SpaceX ship delivers espresso machine for astronauts to International Space Station
Published 17/04/2015 | 18:13
The SpaceX supply ship has arrived at the International Space Station, delivering the world's first espresso machine designed exclusively for astronauts.
The space station crew captured the Dragon capsule on Friday morning - three days after its Florida launch - with the help of a giant robot arm.
The cargo carrier holds more than 1,800kg of much-needed food, experiments and equipment.
Italy provided the espresso maker for Italian astronaut Samantha Cristoforetti. She has been stuck with instant coffee since her mission began in November.
The espresso machine is three months late because of the backlog created by last year's loss of a supply ship in a launch explosion.
Much later and the espresso machine would have missed the Italian astronaut, who returns home next month.
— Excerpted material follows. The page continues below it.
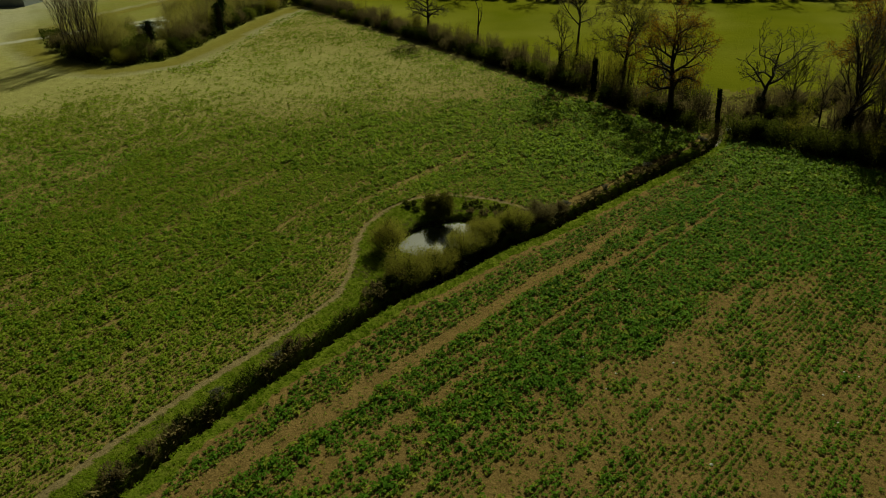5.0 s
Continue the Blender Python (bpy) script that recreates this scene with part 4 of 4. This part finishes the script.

She said she can not wait to try some space espresso.
"It's been just amazing," Ms Cristoforetti said after snaring the Dragon over the Pacific. "Lots of science and even coffee's in there, so that's pretty exciting."
The Dragon will remain at the orbiting lab until around May 21, when it will be released full of experiments and discarded equipment for return to Earth. It is the only supply ship capable of bringing items back.
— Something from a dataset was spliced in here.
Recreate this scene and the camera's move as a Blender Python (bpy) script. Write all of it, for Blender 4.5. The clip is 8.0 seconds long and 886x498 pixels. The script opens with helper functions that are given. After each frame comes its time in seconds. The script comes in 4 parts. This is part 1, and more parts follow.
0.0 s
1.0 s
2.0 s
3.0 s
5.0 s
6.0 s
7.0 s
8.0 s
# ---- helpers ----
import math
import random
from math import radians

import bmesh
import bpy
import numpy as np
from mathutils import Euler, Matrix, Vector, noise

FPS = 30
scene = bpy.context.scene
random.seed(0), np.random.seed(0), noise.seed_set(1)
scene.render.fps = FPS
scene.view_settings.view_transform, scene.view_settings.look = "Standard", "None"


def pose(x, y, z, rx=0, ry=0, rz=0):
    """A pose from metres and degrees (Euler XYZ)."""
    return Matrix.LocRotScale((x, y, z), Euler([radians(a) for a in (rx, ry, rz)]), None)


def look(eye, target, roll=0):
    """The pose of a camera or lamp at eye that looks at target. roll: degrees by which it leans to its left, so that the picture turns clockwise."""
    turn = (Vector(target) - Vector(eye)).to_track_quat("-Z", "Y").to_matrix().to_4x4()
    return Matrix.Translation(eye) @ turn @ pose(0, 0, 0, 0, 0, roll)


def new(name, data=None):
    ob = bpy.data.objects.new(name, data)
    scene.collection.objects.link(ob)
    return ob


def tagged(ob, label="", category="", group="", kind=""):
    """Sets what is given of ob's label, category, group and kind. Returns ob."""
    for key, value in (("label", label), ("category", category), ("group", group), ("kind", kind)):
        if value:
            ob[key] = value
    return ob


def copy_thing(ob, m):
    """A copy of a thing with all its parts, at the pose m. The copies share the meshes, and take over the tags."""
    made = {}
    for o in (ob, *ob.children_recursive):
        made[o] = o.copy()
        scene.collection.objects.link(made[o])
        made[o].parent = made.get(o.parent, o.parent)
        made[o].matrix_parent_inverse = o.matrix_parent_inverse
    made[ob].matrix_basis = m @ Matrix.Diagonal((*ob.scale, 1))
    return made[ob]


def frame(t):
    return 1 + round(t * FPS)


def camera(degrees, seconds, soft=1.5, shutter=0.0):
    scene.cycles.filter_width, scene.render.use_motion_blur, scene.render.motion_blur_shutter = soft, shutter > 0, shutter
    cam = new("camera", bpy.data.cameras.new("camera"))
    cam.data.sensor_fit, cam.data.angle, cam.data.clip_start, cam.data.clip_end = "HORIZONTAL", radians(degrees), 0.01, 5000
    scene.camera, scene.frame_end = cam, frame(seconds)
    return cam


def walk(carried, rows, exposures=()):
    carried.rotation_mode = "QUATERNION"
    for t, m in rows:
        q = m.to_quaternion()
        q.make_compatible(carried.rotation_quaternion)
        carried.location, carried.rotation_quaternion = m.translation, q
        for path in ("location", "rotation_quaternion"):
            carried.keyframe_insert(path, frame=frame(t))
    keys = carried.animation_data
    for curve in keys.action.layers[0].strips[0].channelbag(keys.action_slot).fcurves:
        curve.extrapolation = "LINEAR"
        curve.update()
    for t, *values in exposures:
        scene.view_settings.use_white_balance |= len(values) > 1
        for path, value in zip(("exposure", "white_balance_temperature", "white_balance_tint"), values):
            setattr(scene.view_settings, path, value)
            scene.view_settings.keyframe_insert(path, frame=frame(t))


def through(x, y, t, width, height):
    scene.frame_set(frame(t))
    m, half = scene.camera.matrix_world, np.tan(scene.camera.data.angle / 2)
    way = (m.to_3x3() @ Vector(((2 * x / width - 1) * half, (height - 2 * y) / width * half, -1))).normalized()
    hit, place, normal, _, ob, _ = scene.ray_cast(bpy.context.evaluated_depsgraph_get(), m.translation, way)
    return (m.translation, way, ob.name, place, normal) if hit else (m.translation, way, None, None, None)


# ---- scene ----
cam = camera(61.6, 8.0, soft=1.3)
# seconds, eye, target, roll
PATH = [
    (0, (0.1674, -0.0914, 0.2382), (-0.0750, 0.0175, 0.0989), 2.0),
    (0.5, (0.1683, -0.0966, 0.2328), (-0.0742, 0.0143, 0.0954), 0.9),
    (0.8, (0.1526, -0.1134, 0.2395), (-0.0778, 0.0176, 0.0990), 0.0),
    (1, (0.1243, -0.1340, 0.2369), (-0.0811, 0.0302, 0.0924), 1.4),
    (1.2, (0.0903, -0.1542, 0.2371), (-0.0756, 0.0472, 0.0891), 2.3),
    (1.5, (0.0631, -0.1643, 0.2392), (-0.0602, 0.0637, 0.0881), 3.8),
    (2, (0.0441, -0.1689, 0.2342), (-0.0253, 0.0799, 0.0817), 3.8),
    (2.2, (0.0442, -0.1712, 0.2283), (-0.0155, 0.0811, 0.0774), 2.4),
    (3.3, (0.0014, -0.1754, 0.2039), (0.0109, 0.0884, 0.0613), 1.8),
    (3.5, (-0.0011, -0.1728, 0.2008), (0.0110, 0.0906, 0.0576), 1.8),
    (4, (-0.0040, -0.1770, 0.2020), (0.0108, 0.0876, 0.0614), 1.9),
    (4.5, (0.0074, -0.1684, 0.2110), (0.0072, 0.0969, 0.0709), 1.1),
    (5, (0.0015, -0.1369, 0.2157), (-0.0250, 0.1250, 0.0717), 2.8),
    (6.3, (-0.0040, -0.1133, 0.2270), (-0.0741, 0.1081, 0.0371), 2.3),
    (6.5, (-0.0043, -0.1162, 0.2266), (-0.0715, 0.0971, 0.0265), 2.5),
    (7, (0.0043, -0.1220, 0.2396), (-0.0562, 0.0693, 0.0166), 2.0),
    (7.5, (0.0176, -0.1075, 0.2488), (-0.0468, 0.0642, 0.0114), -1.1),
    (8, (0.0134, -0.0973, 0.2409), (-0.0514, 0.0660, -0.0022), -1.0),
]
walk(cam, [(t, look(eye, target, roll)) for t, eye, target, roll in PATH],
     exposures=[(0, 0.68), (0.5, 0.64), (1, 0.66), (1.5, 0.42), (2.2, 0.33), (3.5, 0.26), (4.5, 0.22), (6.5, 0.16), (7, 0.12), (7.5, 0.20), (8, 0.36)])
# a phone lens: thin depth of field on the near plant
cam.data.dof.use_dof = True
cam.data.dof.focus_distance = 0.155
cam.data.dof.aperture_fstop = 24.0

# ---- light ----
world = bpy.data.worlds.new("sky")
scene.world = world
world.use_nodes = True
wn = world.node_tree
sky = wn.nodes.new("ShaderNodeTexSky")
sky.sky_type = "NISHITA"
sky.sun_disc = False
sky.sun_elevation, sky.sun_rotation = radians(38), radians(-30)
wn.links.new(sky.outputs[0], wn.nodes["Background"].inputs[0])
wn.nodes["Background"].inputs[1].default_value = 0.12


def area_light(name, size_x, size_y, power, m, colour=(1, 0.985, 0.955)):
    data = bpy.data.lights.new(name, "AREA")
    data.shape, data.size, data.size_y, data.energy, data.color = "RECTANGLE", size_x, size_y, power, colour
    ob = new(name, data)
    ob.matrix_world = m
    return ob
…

Among the newly arrived research are experiments for American astronaut Scott Kelly, who is just a few weeks into a one-year mission, which will be a record for Nasa.
SpaceX, meanwhile, released a video showing its first-stage booster landing on an ocean platform shortly after Tuesday's lift-off, then tipping over in flames. It was the California company's third attempt to fly a booster rocket to the platform stationed off Florida's north-eastern coast.
SpaceX chief Elon Musk said the platform - dubbed Just Read the Instructions - endured just minor damage.
The next try will be in June on the next SpaceX supply run for Nasa.
Mr Musk, a billionaire entrepreneur who also runs the Tesla electric car maker, wants to reuse his rockets to bring down the cost of spaceflight.